Sous des dehors de brave fille, Sapho a tout de la femme fatale même si ce n'est pas une courtisane au sens strict du terme. J'ai pu relever de nombreuses occurrences du verbe « aimer » dans le récit. Mais l'amour n'est jamais décrit comme un sentiment idéal ; Daudet donne plutôt à lire les effets désastreux d'une passion en soulignant le manque de volonté de Jean Gaussin face à une certaine fatalité de la chair. Sa passion charnelle pour Sapho le prive de sa volonté et le fait passer sous la coupe de cette femme qui lui est inférieure mais qui devient dominante. Lors de la parution du livre, les critiques n'avaient pas apprécié la faiblesse du héros.
Les autres personnages féminins, femme-enfant, courtisane réhabilitée par le mariage… sont également dignes d'intérêt.

L'écriture est très descriptive par moments avec des images d'une grand force évocatrice.
Il y a notamment dans le récit une montée d'escalier symbolique, vécue comme une souffrance à l'image de la passion du Christ ou comme une spirale infernale, particulièrement parlante ; cette thématique de l'escalier est fréquente chez les écrivains naturalistes : on la retrouve chez Zola dans La Curée, Nana ou Pot-Bouille.
Daudet donne également force détails sur l'organisation du ménage, le choix des meubles et de la vaisselle, parle d'argent sans tabou, utilise à fond le pouvoir romanesque des scènes de ménage et des disputes. Naturellement, les scènes érotiques sont données à imaginer sous forme d'ellipses.
Là, c'est une scène de rupture qui me revient à l'esprit, lors d'une promenade en forêt, où Sapho est décrite comme une bête : la description est magnifique, cruelle, mais aussi impressionniste.

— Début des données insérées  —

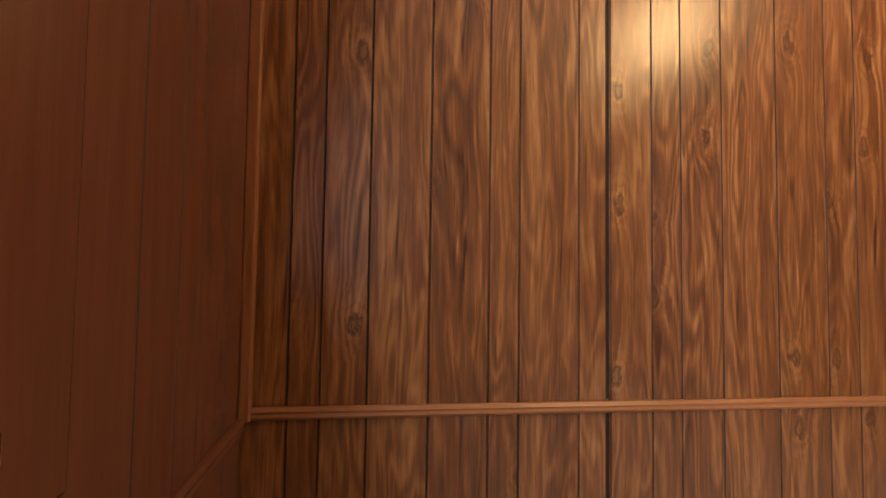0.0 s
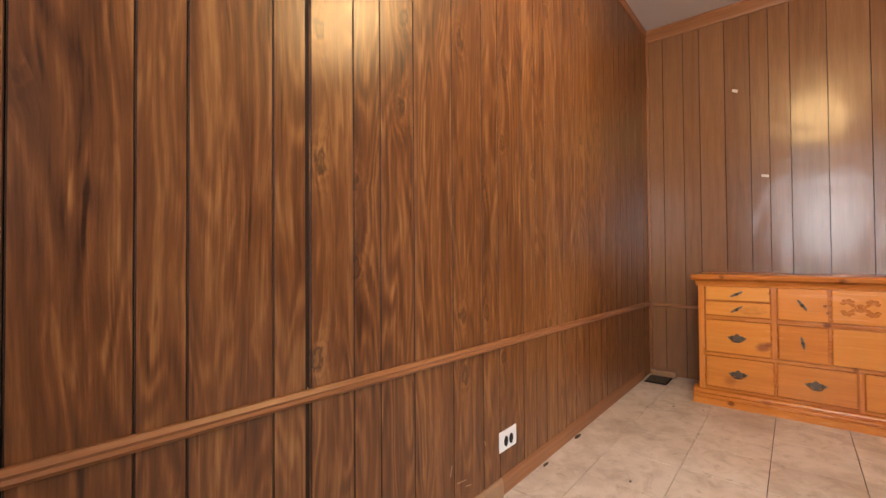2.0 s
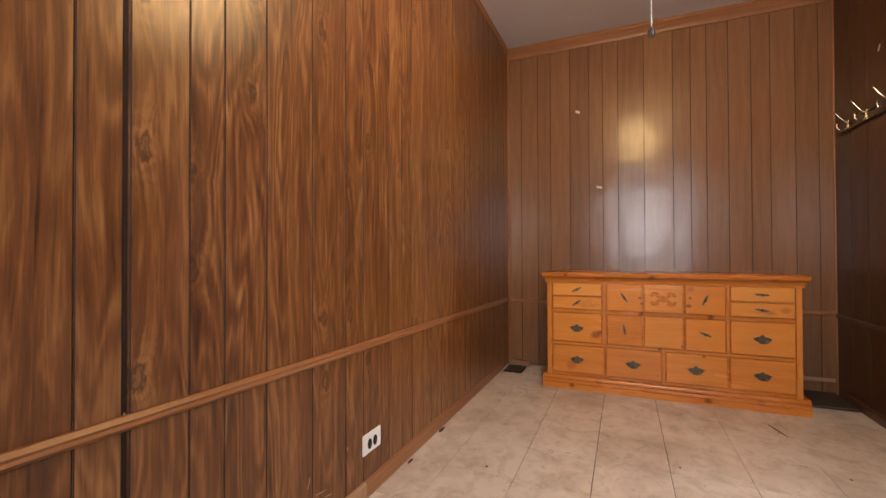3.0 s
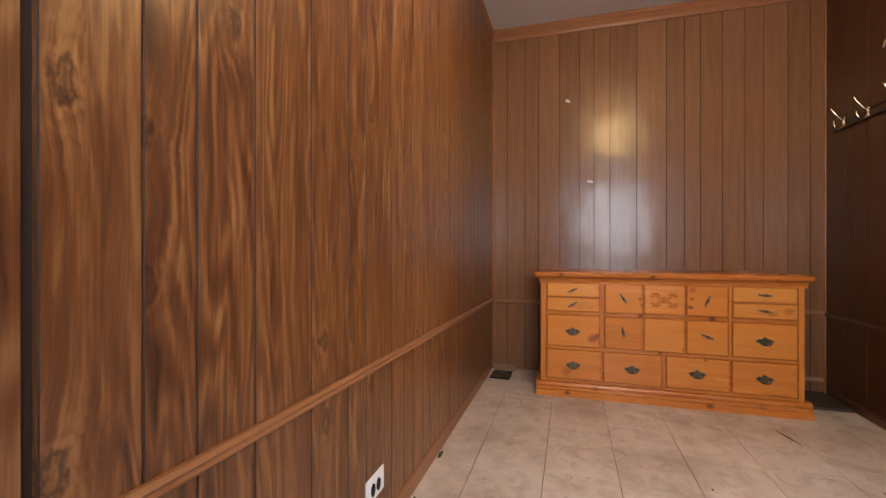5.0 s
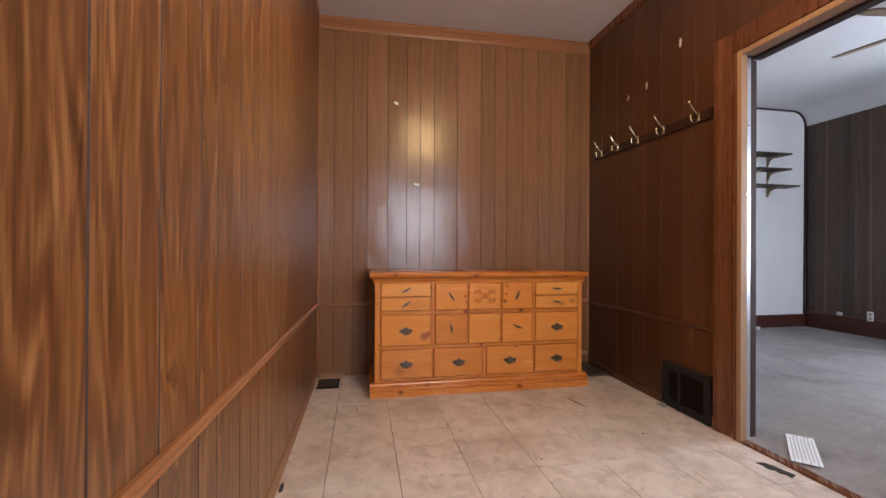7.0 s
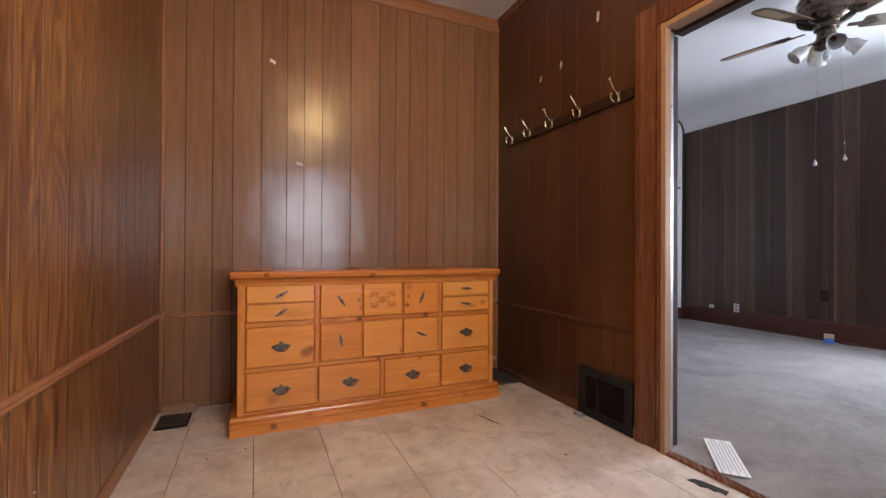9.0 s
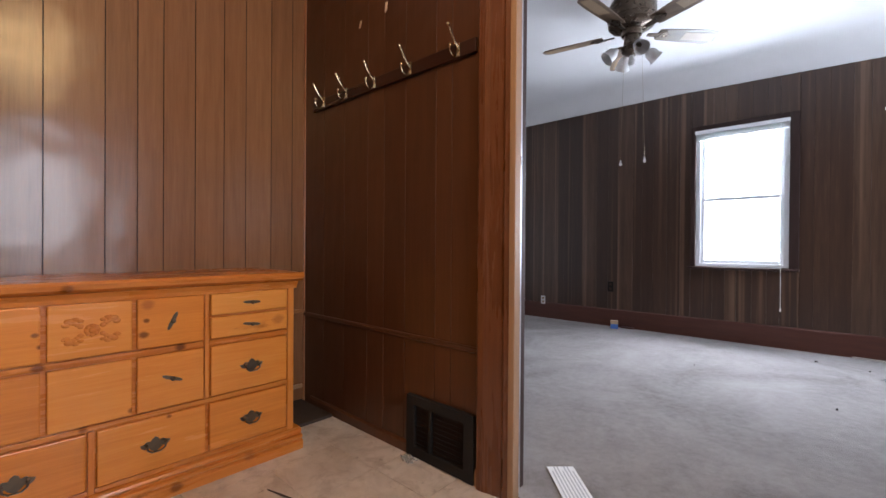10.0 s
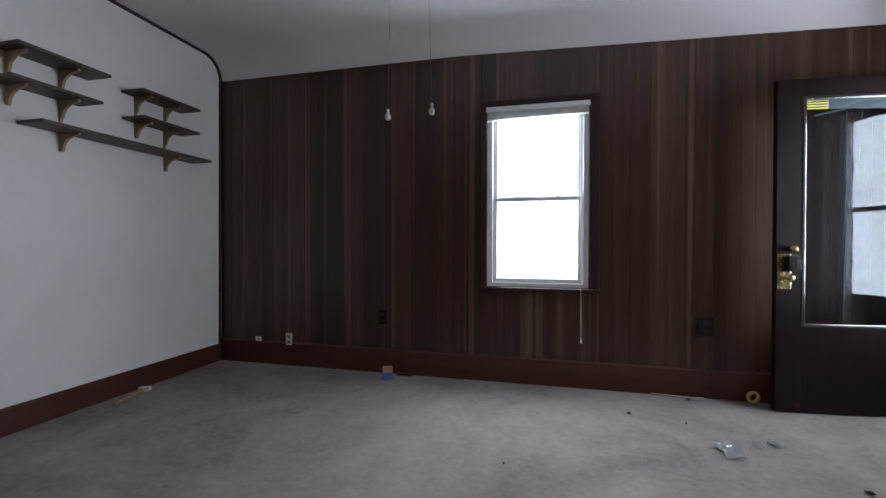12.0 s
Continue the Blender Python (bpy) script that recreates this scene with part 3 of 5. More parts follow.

La Symbolique des lieux est aussi très importante dans ce livre. Malgré le sous-titre, il y a une réelle opposition, une ambiguïté entre Paris et la Provence, entre des milieux que tout oppose. À ce titre, on peut faire un rapprochement entre la maladie de la vigne, le phylloxera, et la syphilis, péril jamais expressément nommé mais sous-jacent dans le texte, dont a d'ailleurs souffert Daudet. Ces deux pathologies représentent de véritables hantises à l'époque contemporaine de l'écriture ; le lecteur peut faire le rapprochement entre affection des corps et maladie des vignes.
Il est intéressant de regarder de plus près toute la partie suburbaine qui retrace un mouvement que je qualifierai de sociologique, quand, aux beaux jours, les parisiens vont s'aérer dans des lieux agréables que Sapho connaît bien, des endroits au bord de l'eau par exemple… On rejoint ici les pratiques artistiques avec la peinture de plein air même si, dans ce livre, on ne voit jamais vraiment les artistes au travail.

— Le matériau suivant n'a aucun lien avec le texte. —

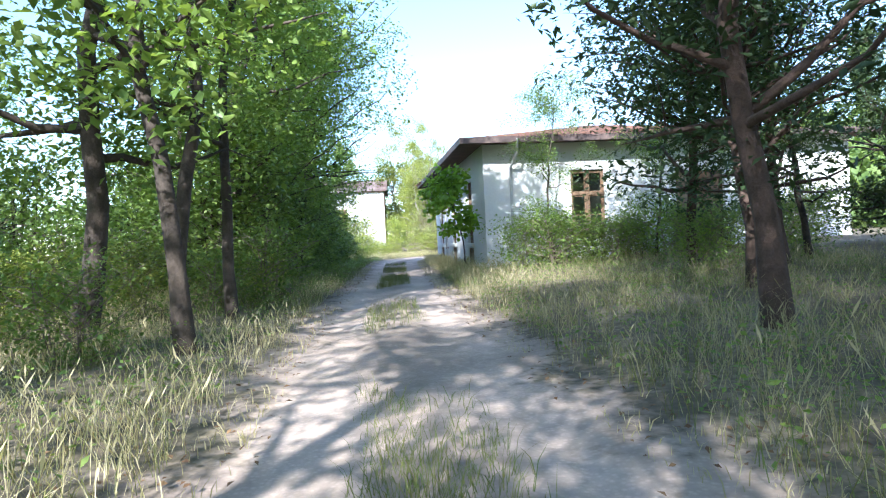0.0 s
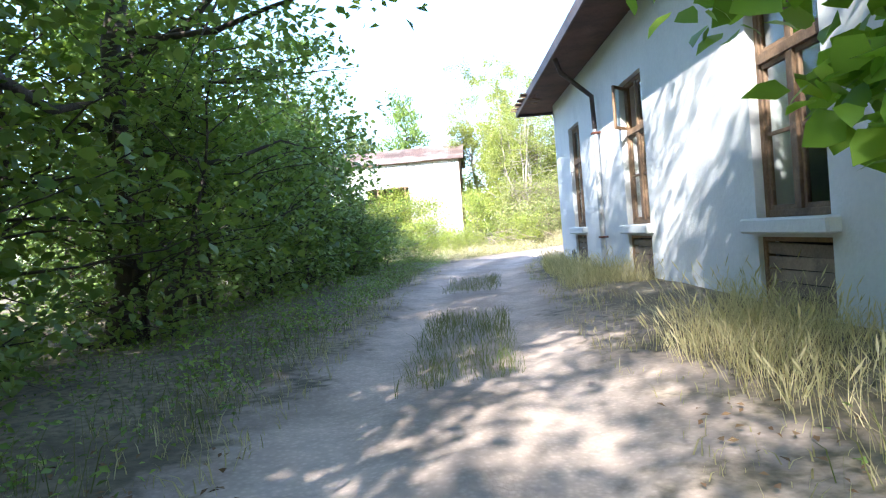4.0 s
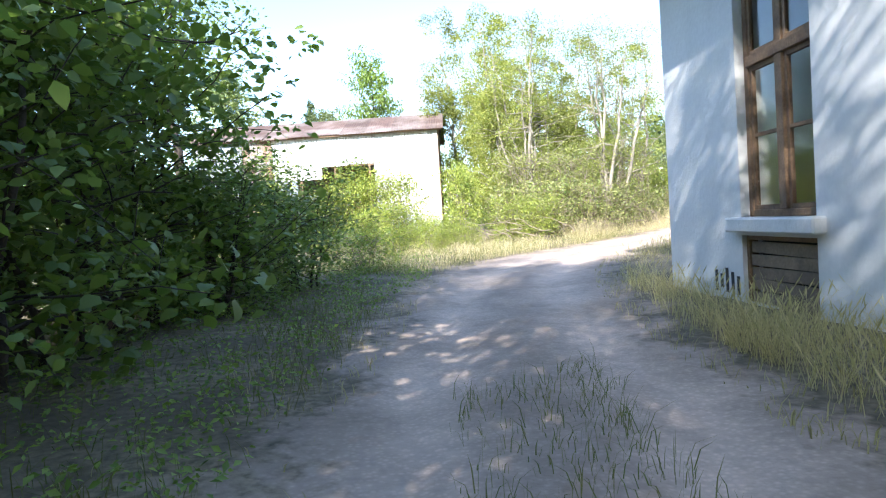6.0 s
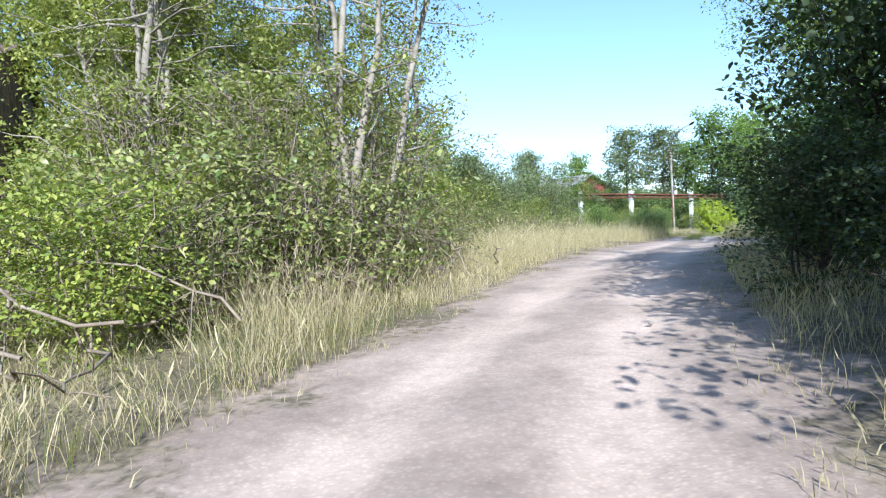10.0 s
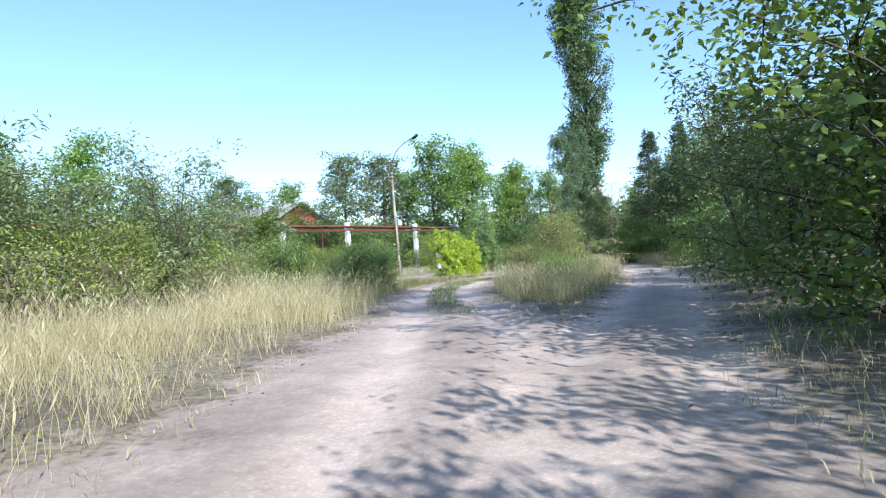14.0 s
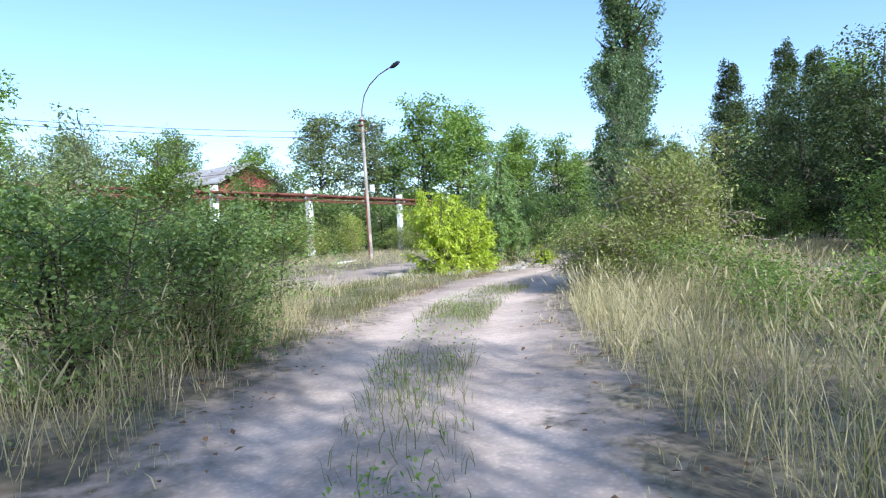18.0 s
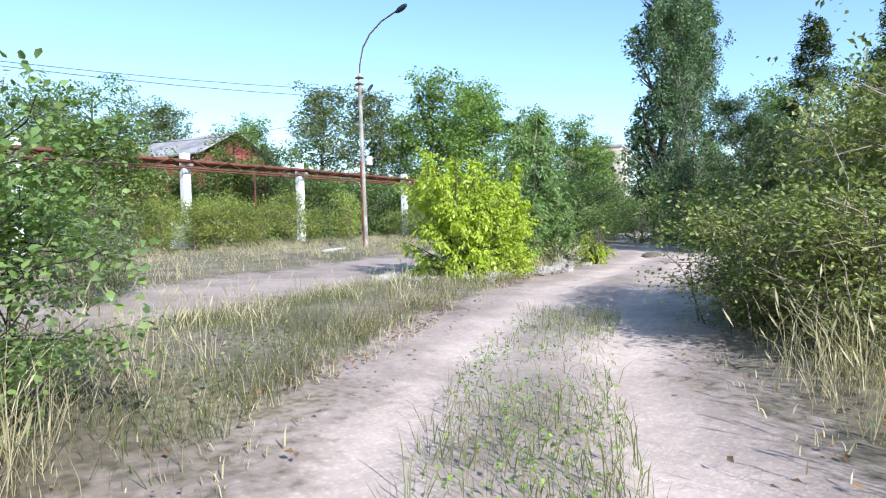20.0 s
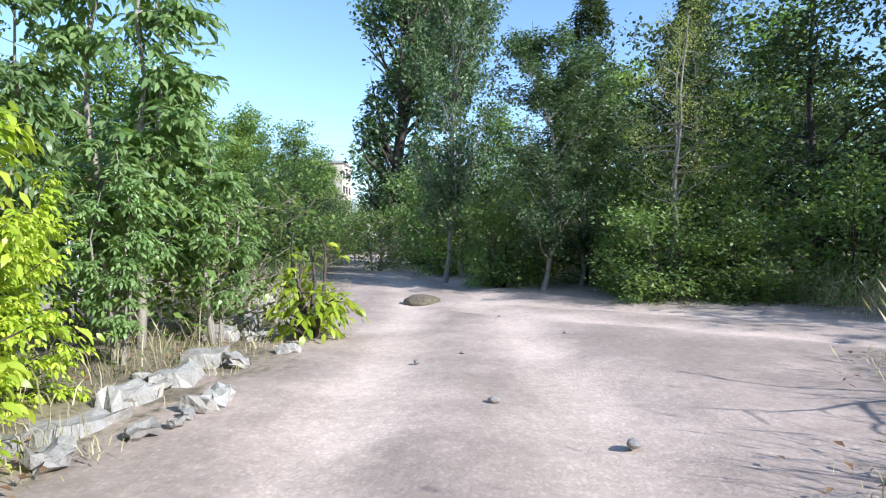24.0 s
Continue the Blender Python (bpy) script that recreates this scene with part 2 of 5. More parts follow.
    "litter": leaf_mat("dry_leaf_litter", (0.16, 0.085, 0.04), (0.28, 0.17, 0.08), 0.1, 0.9),
}
glass = bpy.data.materials.new("old_window_glass")
glass.use_nodes = True
gb = glass.node_tree.nodes["Principled BSDF"]
gb.inputs["Base Color"].default_value = (0.75, 0.8, 0.78, 1)
gb.inputs["Roughness"].default_value = 0.08
gb.inputs["Transmission Weight"].default_value = 1.0
gb.inputs["IOR"].default_value = 1.45
M["glass"] = glass


# ---- building blocks ----
def mesh_np(name, verts, faces, material, smooth=False):
    """A mesh from arrays: verts (n,3), faces (m,3) or (m,4)."""
    verts, faces = np.asarray(verts, np.float32), np.asarray(faces, np.int32)
    me = bpy.data.meshes.new(name)
    k = faces.shape[1]
    me.vertices.add(len(verts))
    me.vertices.foreach_set("co", verts.ravel())
    me.loops.add(faces.size)
    me.loops.foreach_set("vertex_index", faces.ravel())
    me.polygons.add(len(faces))
    me.polygons.foreach_set("loop_start", np.arange(0, faces.size, k, dtype=np.int32))
    if smooth:
        me.polygons.foreach_set("use_smooth", np.ones(len(faces), bool))
    me.materials.append(material)
    me.update(calc_edges=True)
    return me


def part(name, data, material, parent, label=""):
    """One mesh object under a thing or a part; data is a bmesh or a finished mesh."""
    if isinstance(data, bmesh.types.BMesh):
        me = bpy.data.meshes.new(name)
        data.to_mesh(me)
        data.free()
        me.materials.append(material)
    else:
        me = data
    ob = new(name, me)
    ob.parent = parent
    if label:
        tagged(ob, label)
    return ob


def thing(name, label, category, at=(0, 0, 0), turn=0.0, group="", kind=""):
    ob = new(name)
    ob.empty_display_size = 0.2
    ob.location, ob.rotation_euler = at, (0, 0, radians(turn))
    return tagged(ob, label, category, group, kind)


def box(bm, lo, hi, bevel=0.0):
    """Adds a box between two corners to a bmesh."""
    lo, hi = Vector(lo), Vector(hi)
    r = bmesh.ops.create_cube(bm, size=1, matrix=Matrix.Translation((lo + hi) / 2) @ Matrix.Diagonal((*(hi - lo), 1)))
    if bevel:
        es = list({e for v in r["verts"] for e in v.link_edges})
        bmesh.ops.bevel(bm, geom=es, offset=bevel, segments=1, affect="EDGES")
    return bm


def boxes(*pairs, bevel=0.0):
    bm = bmesh.new()
    for lo, hi in pairs:
        box(bm, lo, hi, bevel)
    return bm


def tube_np(paths, sides=7):
    """Tapered tubes: each path is a list of (x, y, z, r)."""
    V, F, base = [], [], 0
    ang = np.linspace(0, 2 * np.pi, sides, endpoint=False)
    for p in paths:
        p = np.asarray(p, float)
        d = np.gradient(p[:, :3], axis=0)
        d /= np.linalg.norm(d, axis=1)[:, None] + 1e-9
        ref = np.where(np.abs(d[:, 2:3]) < 0.9, [[0, 0, 1.0]], [[1.0, 0, 0]])
        u = np.cross(d, ref)
        u /= np.linalg.norm(u, axis=1)[:, None] + 1e-9
        w = np.cross(d, u)
        ring = p[:, None, :3] + p[:, None, 3:4] * (np.cos(ang)[None, :, None] * u[:, None] + np.sin(ang)[None, :, None] * w[:, None])
        n = len(p)
        V.append(ring.reshape(-1, 3))
        i = np.arange(n - 1)[:, None] * sides
        j = np.arange(sides)[None]
        a, b = i + j, i + (j + 1) % sides
        F.append(np.stack([a, b, b + sides, a + sides], -1).reshape(-1, 4) + base)
        base += n * sides
    return np.concatenate(V), np.concatenate(F)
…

À sa sortie, ce roman a été accueilli comme une thèse, une démonstration, un plaidoyer contre la figure de la maitresse tyrannique et contaminante. Cela me paraît plus complexe, en tous les cas plus ambigu… En effet, le couple modèle du ménage Héttema, un peu trop harmonieux sans doute, interroge aussi sur les valeurs bourgeoises ; de même, j'ai été particulièrement émue par le sort de la jeune maitresse de Déchelette, opposé pour sa part au « collage »…
Ce qui me gêne un peu, c'est le côté moraliste qui affleure, comme si l'auteur mettait dans la bouche de certains de ses personnages des observations qui seraient le reflet de ses propres réflexions. Là, on va au-delà de la posture naturaliste qui doit décrire sans porter de jugement. J'ai pu lire que Daudet avait changé son dénouement, le rendant plus raisonnable, gommant une trop haute idée de morale ; en effet, Jean devient une victime tandis que Sapho se révèle presque maternelle, bienfaitrice.

Un roman intéressant, qui mérite d'être relu.
Alphonse Daudet a un peu souffert, comme les Goncourt par exemple, de l'ombre portée par Balzac et Zola… C'est un peu dommage.